Rediffusion. Première diffusion le 20 mars 2018
La Ministre de la Culture Françoise Nyssen, lors de sa visite aux Assises le jeudi 15 mars 2018, avait insisté sur la dimension « d’éducation aux médias » des jeunes générations pour les protéger des fausses nouvelles et autres rumeurs complotistes. De nombreux étudiants (en journalisme ou autre) et des collégiens fréquentaient le salon (entrée libre) et un « jeu éducatif » leur était proposé. Un jeu intéressant et révélateur du sens donné au mot « éducation » dans certains milieux journalistiques.
La règle du jeu
Chaque joueur représente un migrant syrien. Son avatar doit rejoindre Londres en partant de la carte « Départ de Damas ». Le premier joueur arrivé à Londres a gagné. Mais les difficultés sont nombreuses : choisir la voie de terre ou la voie de mer, avoir suffisamment de « points santé » ou de « points nourriture », parfois traverser la mer. Il doit aussi faire face à des mauvaises nouvelles (cartes News). Exemple : Paris et Londres sont touchés par les attentats et ces pays rétablissent les contrôles à leurs frontières. Les dangers dépendent aussi des cartes Zones. Sur la Zone 1 (Maghreb) les pays de la région rétablissent le contrôle d’identité aux frontières : vous avez de faux papiers, serez vous contrôlé ? Les cartes Danger compliquent la donne : arrivé à Gibraltar vous avez des difficultés à traverser.
Les avatars des joueurs
Chaque joueur doit s’identifier à un migrant doté de « points » : santé, nourriture, logement et même Humanité (avec une majuscule), ces points lui permettront d’achever son voyage. Prenons Amal, sympathique institutrice de 44 ans, qui veut rejoindre sa fille étudiante à Londres. Elle a le sens de l’humanité mais souffre de faibles défenses immunitaires. Ou bien le sentimental Birham, médecin de 33 ans, très amoureux de sa fiancée partie en France et qui a choisi de la retrouver.
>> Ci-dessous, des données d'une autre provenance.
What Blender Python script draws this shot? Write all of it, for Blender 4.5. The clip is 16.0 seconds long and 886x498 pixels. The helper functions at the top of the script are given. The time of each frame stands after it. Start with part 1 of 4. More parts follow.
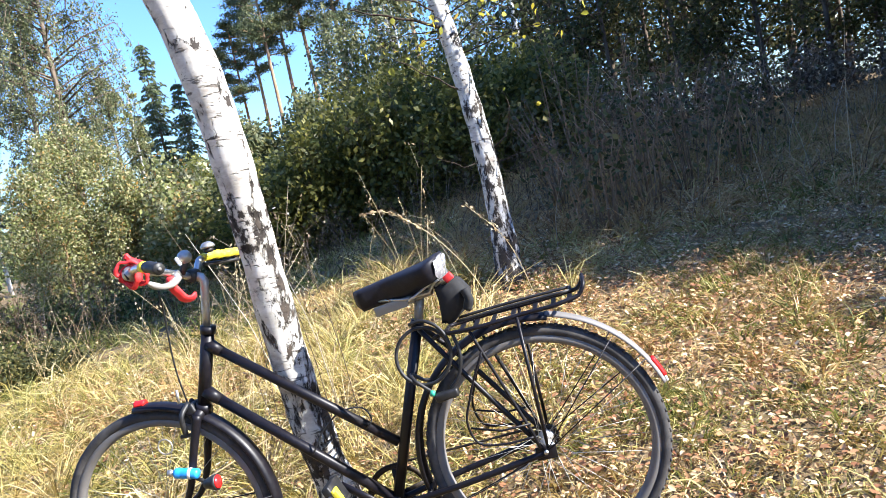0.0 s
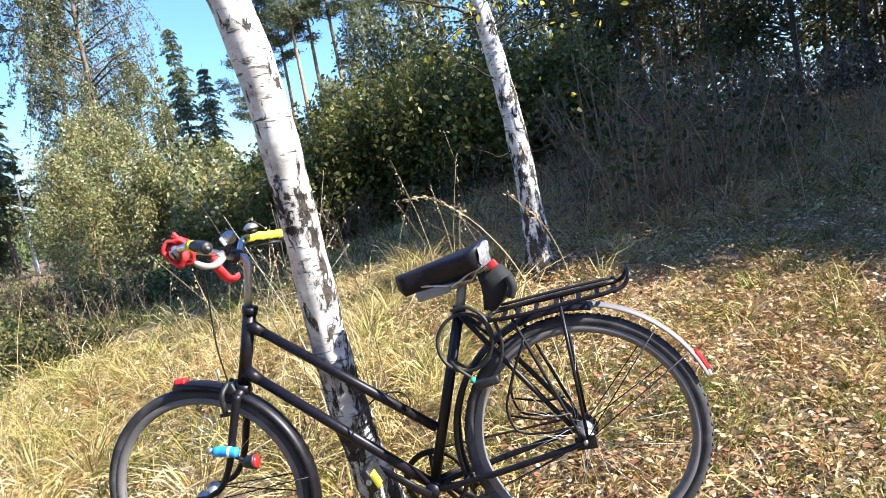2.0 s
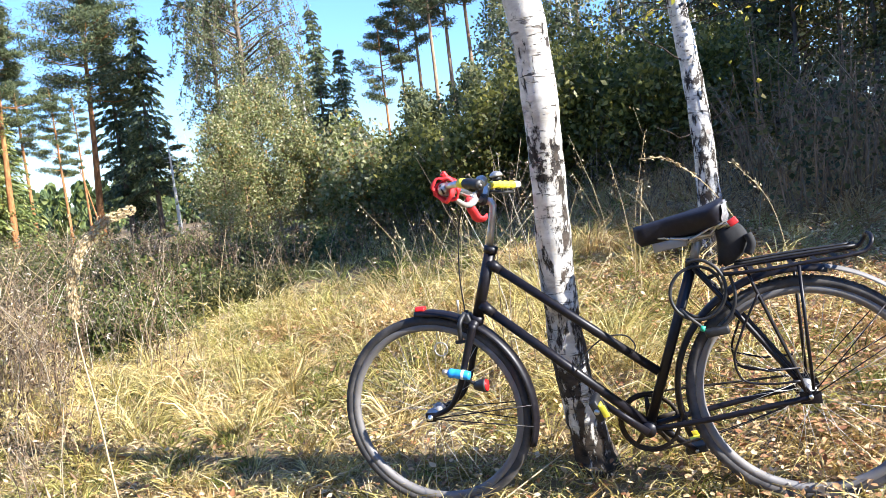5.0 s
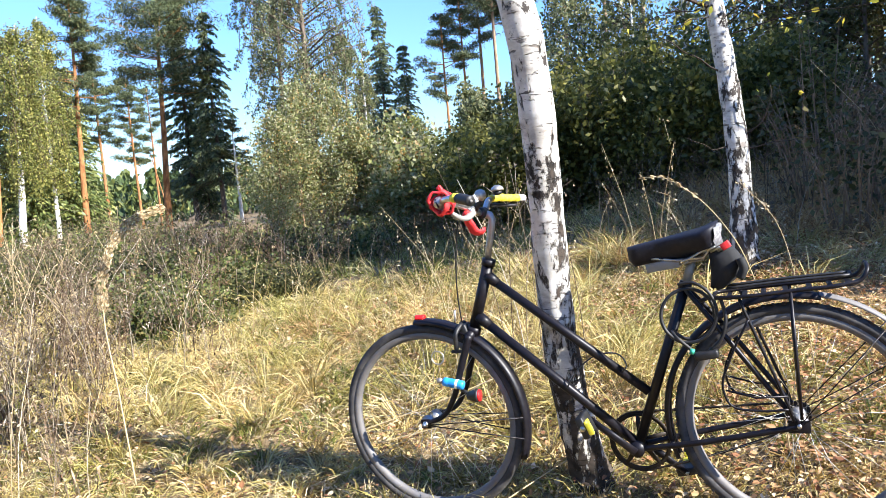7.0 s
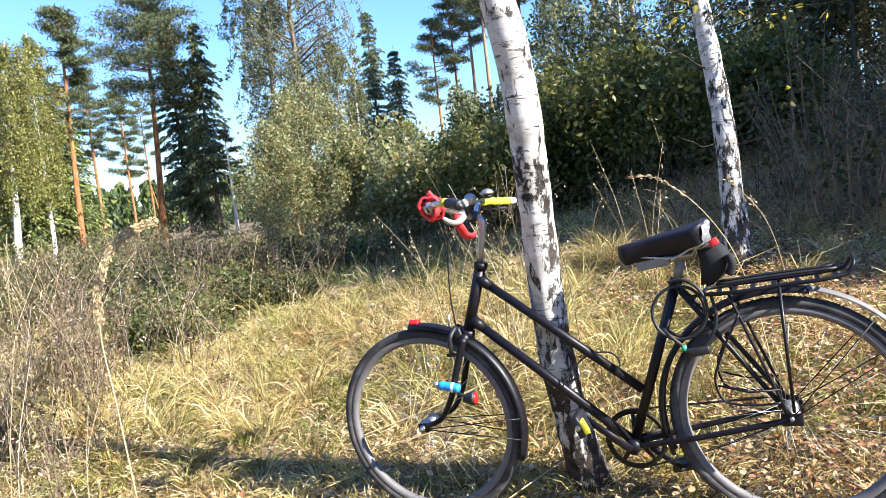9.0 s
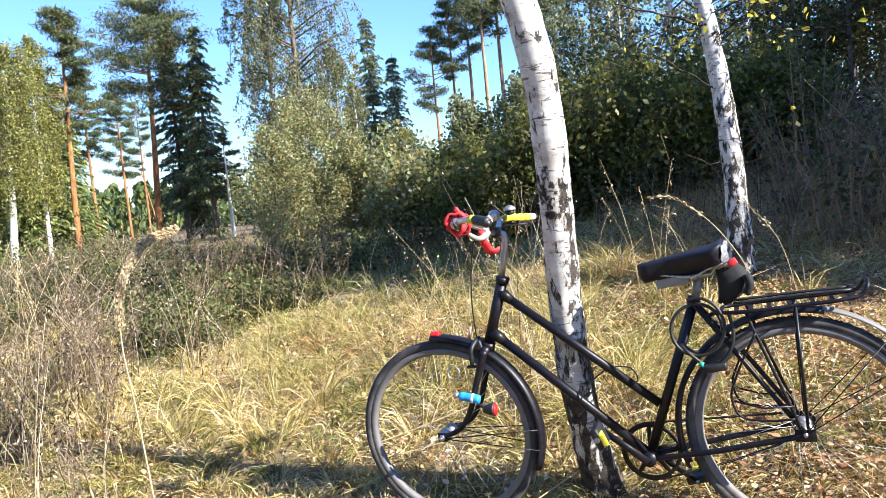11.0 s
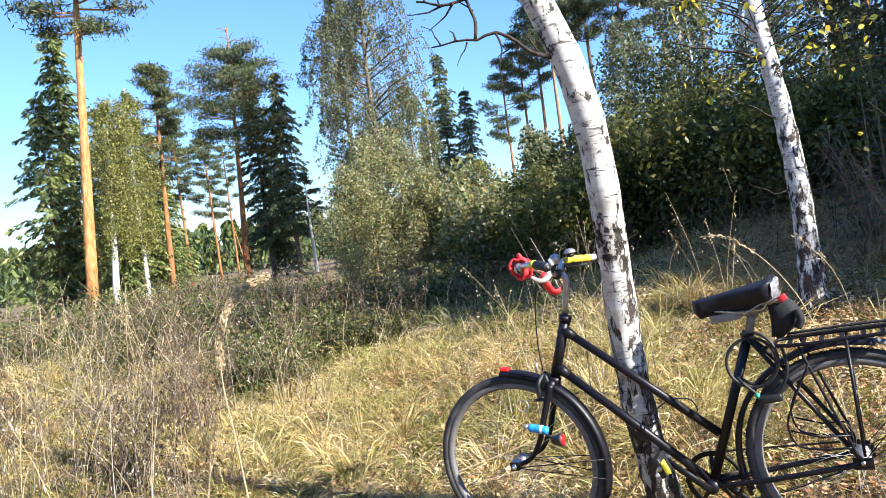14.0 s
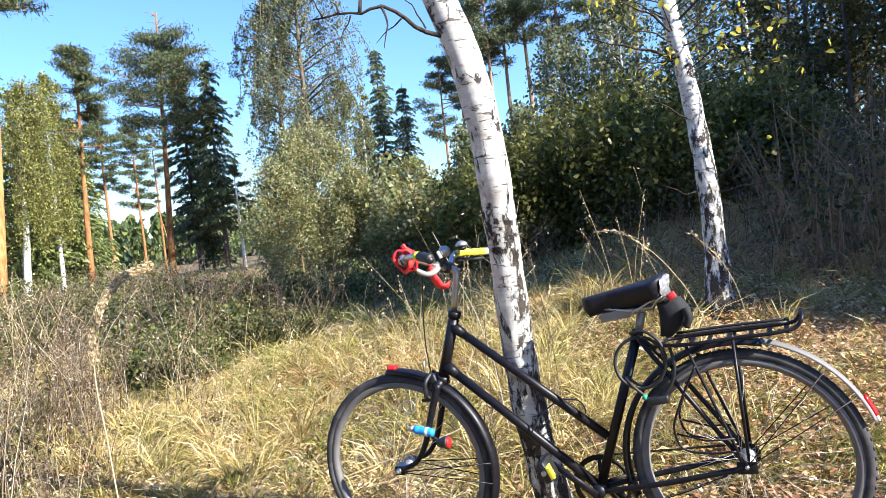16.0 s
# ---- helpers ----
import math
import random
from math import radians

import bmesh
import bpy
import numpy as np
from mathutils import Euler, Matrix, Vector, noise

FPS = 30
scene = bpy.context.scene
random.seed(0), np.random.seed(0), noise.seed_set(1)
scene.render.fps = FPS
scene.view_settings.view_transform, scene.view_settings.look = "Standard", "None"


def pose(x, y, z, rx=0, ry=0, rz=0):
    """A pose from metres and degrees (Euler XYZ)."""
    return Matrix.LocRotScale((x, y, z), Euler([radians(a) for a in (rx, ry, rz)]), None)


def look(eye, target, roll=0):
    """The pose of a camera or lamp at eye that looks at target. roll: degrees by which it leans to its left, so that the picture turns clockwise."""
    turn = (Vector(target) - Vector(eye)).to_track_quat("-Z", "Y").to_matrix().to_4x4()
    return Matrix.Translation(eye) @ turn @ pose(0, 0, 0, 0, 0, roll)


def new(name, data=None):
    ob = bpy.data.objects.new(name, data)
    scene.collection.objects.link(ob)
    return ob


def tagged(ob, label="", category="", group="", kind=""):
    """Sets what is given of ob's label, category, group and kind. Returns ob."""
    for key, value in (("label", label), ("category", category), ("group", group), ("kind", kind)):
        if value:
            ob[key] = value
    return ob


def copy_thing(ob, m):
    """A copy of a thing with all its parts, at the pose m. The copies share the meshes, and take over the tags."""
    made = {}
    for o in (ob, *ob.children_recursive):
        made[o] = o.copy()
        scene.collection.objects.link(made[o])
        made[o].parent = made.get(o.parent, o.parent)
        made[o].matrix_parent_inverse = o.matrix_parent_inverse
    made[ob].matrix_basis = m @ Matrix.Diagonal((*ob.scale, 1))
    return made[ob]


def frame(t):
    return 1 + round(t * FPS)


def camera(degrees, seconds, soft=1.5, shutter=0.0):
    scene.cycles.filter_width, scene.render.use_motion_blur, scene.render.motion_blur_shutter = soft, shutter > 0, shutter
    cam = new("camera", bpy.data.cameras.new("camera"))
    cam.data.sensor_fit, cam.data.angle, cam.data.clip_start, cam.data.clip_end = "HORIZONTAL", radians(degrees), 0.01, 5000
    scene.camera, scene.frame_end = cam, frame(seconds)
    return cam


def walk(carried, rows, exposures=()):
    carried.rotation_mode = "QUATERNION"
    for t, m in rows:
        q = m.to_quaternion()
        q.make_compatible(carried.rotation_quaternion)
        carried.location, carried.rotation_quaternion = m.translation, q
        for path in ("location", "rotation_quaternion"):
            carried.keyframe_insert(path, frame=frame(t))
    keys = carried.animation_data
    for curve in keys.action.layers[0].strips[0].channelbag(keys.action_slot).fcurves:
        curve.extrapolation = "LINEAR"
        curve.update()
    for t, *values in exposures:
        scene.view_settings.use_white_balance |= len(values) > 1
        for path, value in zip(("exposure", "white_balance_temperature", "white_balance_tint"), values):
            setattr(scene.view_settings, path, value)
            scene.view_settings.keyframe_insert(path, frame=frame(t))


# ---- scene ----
# ---- camera ----
cam = camera(62.0, 16.0, soft=0.7)
PATH = [
    (0, 0.033, -1.946, 1.087, 84.50, 11.88, 5.22),
    (0.5, 0.027, -1.952, 1.090, 84.09, 11.85, 3.91),
    (1, 0.024, -1.954, 1.087, 83.88, 11.77, 3.53),
    (1.5, 0.004, -1.946, 1.084, 83.91, 11.29, 4.09),
    (2, -0.035, -1.950, 1.088, 84.11, 10.54, 6.86),
    (2.5, -0.034, -1.940, 1.084, 84.01, 9.93, 7.89),
    (3, -0.035, -1.940, 1.081, 83.91, 10.20, 8.29),
    (3.5, -0.039, -1.948, 1.073, 83.74, 10.20, 8.56),
    (4, -0.073, -1.967, 1.065, 83.65, 9.88, 9.48),
    (4.5, -0.259, -2.050, 1.044, 84.38, 7.31, 13.64),
    (5, -0.388, -2.230, 1.040, 84.66, 6.80, 15.63),
    (5.2, -0.390, -2.272, 1.015, 85.59, 6.53, 16.35),
    (7.3, -0.165, -2.204, 1.074, 84.87, 5.20, 20.72),
    (7.5, -0.162, -2.207, 1.074, 84.98, 5.56, 20.53),
    (8, -0.164, -2.200, 1.073, 85.13, 6.26, 20.15),
    (10.3, -0.163, -2.245, 1.076, 84.97, 7.53, 19.46),
    (10.5, -0.153, -2.226, 1.087, 84.86, 7.25, 18.42),
    (11, -0.234, -2.310, 1.115, 85.58, 5.70, 19.62),
    (11.5, -0.273, -2.381, 1.132, 86.29, 6.39, 19.06),
    (12, -0.223, -2.383, 1.147, 87.24, 4.72, 16.90),
    (12.5, -0.119, -2.330, 1.145, 88.83, 4.91, 16.85),
    (13, -0.016, -2.296, 1.134, 89.40, 4.94, 16.93),
    (13.5, 0.007, -2.295, 1.124, 88.74, 5.03, 16.93),
    (14, -0.110, -2.493, 1.178, 88.49, 7.83, 25.63),
    (14.5, -0.089, -2.480, 1.176, 88.25, 7.93, 27.83),
    (15, -0.042, -2.346, 1.138, 87.88, 7.33, 24.51),
    (15.5, -0.020, -2.301, 1.128, 87.76, 7.28, 21.44),
    (16, -0.015, -2.282, 1.123, 87.82, 6.39, 20.81),
]

walk(cam, [(t, pose(x, y, z, rx, ry, rz)) for t, x, y, z, rx, ry, rz in PATH],
     exposures=((0.0, 1.72), (2.0, 1.60), (4.5, 1.68), (7.5, 1.55), (8.0, 1.55), (11.5, 1.52), (14.0, 1.40), (14.5, 1.36), (15.0, 1.38), (16.0, 1.46)))

# ---- world and sun ----
SUN_EL, SUN_AZ = 33.0, 104.0          # degrees; azimuth clockwise from +y
wd = bpy.data.worlds.new("sky")
scene.world = wd
wd.use_nodes = True
_n = wd.node_tree.nodes
_sky = _n.new("ShaderNodeTexSky")
_sky.sky_type = "NISHITA"
_sky.sun_disc = False
_sky.sun_elevation = radians(SUN_EL)
_sky.sun_rotation = radians(SUN_AZ)
_sky.air_density, _sky.dust_density, _sky.ozone_density = 1.5, 0.03, 4.0
_tint = _n.new("ShaderNodeMix")
_tint.data_type, _tint.blend_type = "RGBA", "MULTIPLY"
_tint.inputs["Factor"].default_value = 1.0
_tint.inputs["B"].default_value = (0.585, 0.805, 1.29, 1)
wd.node_tree.links.new(_sky.outputs[0], _tint.inputs["A"])
wd.node_tree.links.new(_tint.outputs["Result"], _n["Background"].inputs[0])
_n["Background"].inputs[1].default_value = 0.088
_sd = bpy.data.lights.new("sun", "SUN")
_sd.energy, _sd.angle, _sd.color = 5.1, radians(0.55), (1.0, 0.975, 0.935)
sun = new("sun", _sd)
_a, _e = radians(SUN_AZ), radians(SUN_EL)
_to = Vector((math.sin(_a) * math.cos(_e), math.cos(_a) * math.cos(_e), math.sin(_e)))
sun.matrix_world = look(_to * 30, (0, 0, 0))

# ---- materials ----


def mat(name, base=(0.5, 0.5, 0.5), rough=0.6, metal=0.0, spec=0.5):
    m = bpy.data.materials.new(name)
    m.use_nodes = True
    b = m.node_tree.nodes["Principled BSDF"]
    b.inputs["Base Color"].default_value = (*base, 1)
    b.inputs["Roughness"].default_value = rough
    b.inputs["Metallic"].default_value = metal
    b.inputs["Specular IOR Level"].default_value = spec
    return m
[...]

Il est déstabilisé par son absence et le manque de nouvelles.
L’arrivée à Londres
Vous avez eu de la chance ou bien vous aviez plus de points santé, nourriture et logement que les autres et vous touchez au port. Mais vos ennuis ne sont pas terminés : allez-vous trouver un emploi et un logement ? Votre demande d’asile sera t’elle acceptée ? Devrez vous vous cacher en cas de réponse négative ? Et puis au Royaume-Uni les suicides de migrants sont nombreux…
Éducation ou bourrage de crâne
Ce jeu est manifestement destiné à des enfants et des adolescents. Touchant de naïveté et de bons sentiments, il porte une vision compatissante sur les migrants, tous gentils (charmante Amal, touchant Birham), tous victimes, tous persécutés par les méchantes frontières des méchants États qui leur mettent des bâtons dans les roues. Une entreprise de culpabilisation des très jeunes joueurs, dans la ligne de manipulation des grands médias sur le conflit syrien. Recommandons le jeu au Centre pour l’Éducation aux Médias et à l’information, le CLEMI dont l’objectif est « d’apprendre aux élèves à lire, à décrypter l’information et l’image, à aiguiser leur esprit critique, à se forger une opinion, compétences essentielles pour exercer une citoyenneté éclairée et responsable en démocratie ». Lire : « apprendre aux élèves le conformisme, leur donner des œillères pour leur éviter de réfléchir, tout faire pour qu’ils ne puissent échapper aux médias dominants, pour suivre docilement les moutons de Panurge ». Amen.